Já no domínio da segurança, o chefe de Governo revelou a vontade de reforçar a proximidade e visibilidade das polícias na rua e maior abrangência para os sistemas de videovigilância. O primeiro-ministro prometeu criar equipas multiforças para integrar a PJ, a PSP, a GNR, a ACT, a ASAE e a Autoridade Tributária. A ideia é combater, "sem tréguas", a criminalidade violenta, o tráfico de droga e imigração ilegal.
Para o presidente da Associação Sindical dos Profissionais da Polícia, as declarações de Montenegro não passam disso mesmo: anúncios. Paulo Santos confessa não perceber como é que a concretização desta medida possa ser efetiva.
"A continuarmos neste paradigma, - para um concurso abaixo daquilo que são as necessidades, aumentando as valências, numa criminalidade cada vez mais complexa, mais exigente - sem que haja um abanão na mudança do paradigma no que diz respeito à dignificação das carreiras e à valorização dos profissionais, não iremos conseguir cumprir aquilo que são os desígnios que são anunciados politicamente", garante.
Paulo Santos explica, por isso, que é precisa "uma reestruturação da PSP" e iniciar o debate sobre a "criação de políticas que permitam olhar para a realidade da segurança interna portuguesa com uma dispersão de polícia e de organismo a fazer o mesmo".

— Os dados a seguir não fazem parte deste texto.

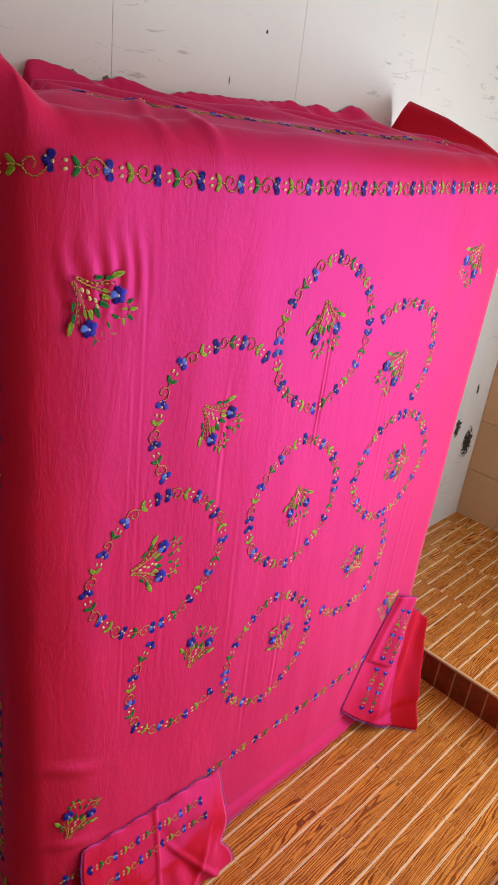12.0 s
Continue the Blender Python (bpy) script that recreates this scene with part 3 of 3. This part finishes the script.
def scallops(bm, points, size=0.016, radius=0.0011):
    """Small buttonhole-stitched arches along a line of points (point, outward direction)."""
    for (p, out), (q, _) in zip(points, points[1:]):
        for a, b in ((p, q),):
            pts = [a + (b - a) * (k / 6) + out * size * 0.45 * math.sin(3.1416 * k / 6) for k in range(7)]
            tube(bm, pts, radius, 4)


def patch_case(name, label, surface, rows, crease_edges, folded):
    """A folded pillowcase as a curved patch: surface(u, v), u and v from 0 to 1."""
    case = thing(name, surface(0.5, 0.0), label, "pillowcase", "pillowcases of the bed set")
    bm = bmesh.new()
    nu, nv = 70, 70
    grid(bm, [[surface(i / nu, j / nv) for i in range(nu + 1)] for j in range(nv + 1)])
    for k, f in enumerate(bm.faces):
        u, v = (k % nu) / nu, (k // nu) / nv
        # red reverse past the fold; lower right, its red also paints the shade of the tilt
        f.material_index = int(folded and u > 0.52 + 0.25 * (1 - v) ** 2)
    body = part("case_cloth", bm, [M_CASE, M_REVERSE], case)
    mod = body.modifiers.new("thickness", "SOLIDIFY")
    mod.thickness, mod.offset = 0.004, -1.0
    for (u0, v0), (u1, v1) in crease_edges:
        bm = bmesh.new()
        a, b = surface(u0, v0), surface(u1, v1)
        n = max(3, int((a - b).length / 0.012))
        mid = surface(0.5, 0.5)
        pts = []
        for k in range(n + 1):
            u, v = u0 + (u1 - u0) * k / n, v0 + (v1 - v0) * k / n
            p = surface(u, v)
            back = surface(u + (0.5 - u) * 0.05, v + (0.5 - v) * 0.05)
            pts.append((p, (p - back).normalized()))
        scallops(bm, pts)
        part("lace_edging", bm, M_LACE, case, "violet scalloped edging")

    def pose_at(u, v, du, dv):
        e = 0.02
        a = surface(u + e, v) - surface(u - e, v)
        b = surface(u, v + e) - surface(u, v - e)
        out = a.cross(b)
        if out.y > 0:
            out = -out
        return frame_on(surface(u, v), surface(u + du * e, v + dv * e) - surface(u - du * e, v - dv * e), out)
    for (u0, v0), (u1, v1), count in rows:
        length = (surface(u1, v1) - surface(u0, v0)).length
        du, dv = (u1 - u0), (v1 - v0)
        k = math.hypot(du, dv)

        def place(s, u0=u0, v0=v0, du=du, dv=dv, k=k, length=length):
            t = s / length
            return pose_at(u0 + du * t, v0 + dv * t, du / k, dv / k)
        pitch = length / count
        strip("flower_row", case, place, [pitch * i for i in range(count + 1)], "row of small blue flowers", 0, 0.78)
    return case


def quad(a, b, c, d, u, v):
    """a foot left, b foot right, c top left, d top right."""
    return (a * (1 - u) + b * u) * (1 - v) + (c * (1 - u) + d * u) * v


def near_case(u, v):
    p = quad(Vector((-0.335, 0.872, 0.006)), Vector((0.155, 0.845, 0.006)), Vector((-0.288, 0.934, 0.358)), Vector((0.150, 0.934, 0.296)), u, v)
    p.y -= 0.016 * bump_at(u, 0.80, 0.12) * (1 - v) + 0.006 * bump_at(u, 0.485, 0.010) - 0.008 * bump_at(u, 0.55, 0.05) * (1 - v)
    p.y -= 0.008 * rough(u * 2.2, v * 2.0, 3, 2.0) + 0.006 * math.sin(3.1416 * v) - 0.010 * bump_at(u + 0.35 * v, 0.78, 0.06) * (1 - v)
    p.x += 0.030 * bump_at(v, 0.30, 0.12) * step(0.85, 1.0, u) * -1.0
    p.y -= 0.007 * bump_at(u + 0.5 * (v - 0.5), 0.62, 0.018) * (1 - step(0.5, 0.75, v)) + 0.006 * bump_at(u - 0.3 * v, 0.70, 0.02) * (1 - v)
    p.z += 0.004 * math.sin(u * 40) * step(0.95, 1.0, v)
    return p


patch_case("pillowcase", "folded pink pillowcase with two flower rows against the sheet", near_case,
           (((0.05, 0.83), (0.82, 0.84), 5), ((0.06, 0.64), (0.84, 0.68), 5)), (((0, 1), (1, 1)), ((0, 0), (0, 1)), ((1, 0), (1, 1))), False)


def far_case(u, v):
    # u runs from the slanting long edge to the loose edge, v from the foot up
    p = quad(Vector((0.741, 0.936, 0.142)), Vector((1.006, 0.772, 0.008)), Vector((0.990, 0.936, 0.504)), Vector((1.170, 0.900, 0.350)), u, v)
    p.y = face_y(p.x, p.z) - 0.005 - (0.936 - p.y) * (0.35 + 0.65 * u)
    p.y -= 0.016 * math.sin(3.1416 * min(1, u * 1.2)) ** 2 * (0.4 + 0.6 * (1 - v)) - 0.012 * bump_at(u, 0.75, 0.12)
    p.y -= 0.010 * rough(u * 2, v * 2, 7, 2.0) * step(0.0, 0.3, u)
    # the upper half is folded over and lies proud of the lower
    fold = step(0.455, 0.47, v - 0.10 * (u - 0.3)) * (1 - step(0.44, 0.47, u))
    p.y -= 0.010 * fold * step(0.0, 0.10, u)
    p.z += 0.045 * min(1.0, u / 0.4) * (1 - step(0.43, 0.48, u)) * v ** 3
    p.y += 0.012 * math.sin(u * 16) * step(0.5, 0.65, u) * (0.3 + 0.7 * v)
    p.z -= 0.035 * math.sin(3.1416 * u) * (1 - v)
    return p


patch_case("pillowcase", "pink pillowcase hung askew over the sheet, showing red inside", far_case,
           (((0.26, 0.10), (0.26, 0.42), 2), ((0.40, 0.10), (0.40, 0.42), 2), ((0.24, 0.52), (0.24, 0.90), 2), ((0.38, 0.52), (0.38, 0.90), 2)),
           (((0, 0), (0, 1)), ((0, 1), (0.44, 1)), ((0, 0), (1, 0)), ((0.52, 1), (1, 1))), True)

# hem of the sheet where it spills on the floor
bm = bmesh.new()
hem = []
for k in range(12):
    x = 0.13 + 0.012 * k
    hem.append((Vector((x, 0.895 + 0.004 * math.sin(k * 1.3), 0.10 + 0.006 * math.sin(k * 0.8))), Vector((0, -0.4, -1)).normalized()))
scallops(bm, hem, 0.012)
part("hem_edging", bm, M_LACE, sheet, "violet scalloped hem")

# ---- wall boards and floor tiles ----
HJ = 2.432
for xa, xb in zip((LEFT_X,) + JOINTS, JOINTS):
    for za, zb in ((-0.05, 0.676), (0.676, HJ), (HJ, CEIL_Z)) if xb == RIGHT_X else ((-0.05, HJ), (HJ, CEIL_Z)):
        copy_part("wall_board", mesh_of("wall_board", box(bmesh.new(), (xa + 0.0004, WALL_Y, za + 0.0004), (xb - 0.0004, WALL_Y + 0.007, zb - 0.0004), 0.0003), M_WALL, False), Matrix.Identity(4), wall_north)


for za, zb in ((PLAT_Z, 0.41), (0.41, 0.688), (0.688, 1.30), (1.30, 2.1), (2.1, CEIL_Z)):
    me = mesh_of("wall_board", box(bmesh.new(), (RIGHT_X - 0.006, 1.192, za + 0.0015), (RIGHT_X, WALL_Y - 0.0015, zb - 0.0015), 0.0012), M_CREAM_WALL, False)
    copy_part("wall_board", me, Matrix.Identity(4), wall_east)


def tile_mesh(w, d, t, mat=None):
    return mesh_of("tile", box(bmesh.new(), (-w / 2 + 0.0008, -d / 2 + 0.0008, -t), (w / 2 - 0.0008, d / 2 - 0.0008, 0.0), 0.0004), mat or M_TILE, False)


whole = tile_mesh(TILE_X, TILE_Y, 0.0013)
XJ = 0.775
for i in range(-9, 2):
    cx = XJ + (i + 0.5) * TILE_X
    for j in range(-10, 3):
        cy = 0.702 + (j + 0.5) * TILE_Y
        if cy - TILE_Y / 2 > WALL_Y or cy < -1.6:
            continue
        if cx + TILE_X / 2 > STEP_X:
            w = STEP_X - (cx - TILE_X / 2)
            if w > 0.02:
                copy_part("tile", tile_mesh(w, TILE_Y, 0.0013), Matrix.Translation((STEP_X - w / 2, cy, 0)), floor)
        else:
            copy_part("tile", whole, Matrix.Translation((cx, cy, 0)), floor)
PLAT_END = STEP_X + 0.012
edges = (PLAT_END, 1.356, 1.660, 1.964, 2.268, RIGHT_X)
for i, (xa, xb) in enumerate(zip(edges, edges[1:])):
    me = tile_mesh(xb - xa, TILE_Y, 0.0013, M_TILE_SLIPPED if i in (2, 4) else M_TILE)
    for j in range(-6, 4):
        cy = 0.64 + (j + 0.5) * TILE_Y
        if cy - TILE_Y / 2 < WALL_Y:
            copy_part("tile", me, Matrix.Translation(((xa + xb) / 2, cy, PLAT_Z)), platform)
# riser with its pale lines, and the nosing
part("riser", box(bmesh.new(), (STEP_X, FRONT_Y, 0.0), (STEP_X + 0.007, WALL_Y, PLAT_Z - 0.010), 0.001), M_RISER, platform, "dark red-brown riser tile", False)
part("nosing", box(bmesh.new(), (STEP_X - 0.002, FRONT_Y, PLAT_Z - 0.009), (PLAT_END, WALL_Y, PLAT_Z + 0.001), 0.002), M_NOSE, platform, "pale tile nosing", False)
line = mesh_of("riser_line", box(bmesh.new(), (-0.0015, -0.003, 0.004), (0.0, 0.003, PLAT_Z - 0.011)), M_LINE, False)
for k in range(-8, 11):
    copy_part("riser_line", line, Matrix.Translation((STEP_X - 0.0005, 0.702 + PITCH * k, 0)), platform)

"E é preciso olhar para isto com seriedade e responsabilidade", atira.
Ouvido também no Fórum TSF, o presidente da Associação dos Profissionais da Guarda desconfia igualmente do anúncio do chefe do Governo e afirma que sem "mudanças estruturais", esta será apenas "mais uma medida que não vai sair do papel".

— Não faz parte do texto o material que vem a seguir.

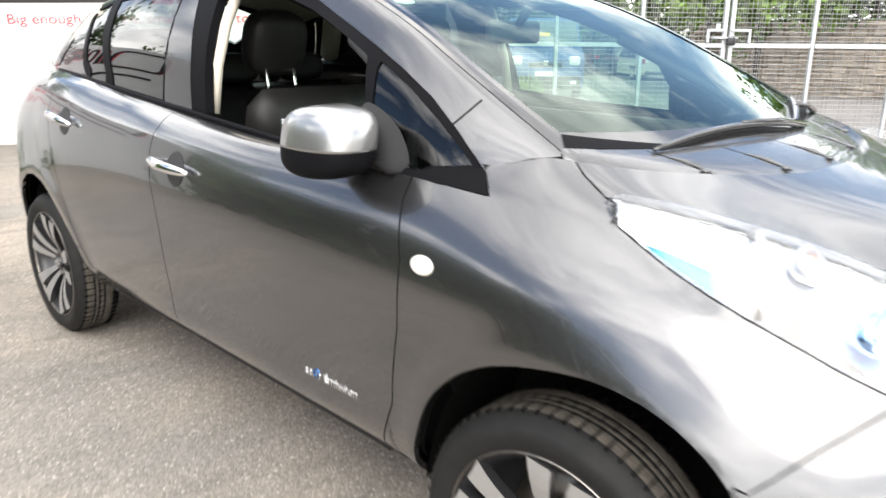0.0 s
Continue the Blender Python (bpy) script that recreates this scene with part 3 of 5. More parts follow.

"Fica tudo muito bonito no papel e todos os anos saem nos Orçamentos do Estado, mas depois, na prática, é difícil de implementar, porque temos um défice de efetivos - e falamos em concreto na GNR, que tem cerca de quatro mil profissionais a menos -, com todos os sacrifícios diariamente para aquilo que é o essencial, como as patrulhas de ocorrências nos postos territoriais. Muita das vezes, os postos já não conseguem garantir todos os turnos e, por isso, ou têm de fazer alterações estruturais além de incrementar com mais concursos um número maior do que aqueles que têm ocorrido nestes últimos anos. Caso contrário, essa medida é mais uma que não vai sair do papel", sentencia César Nogueira.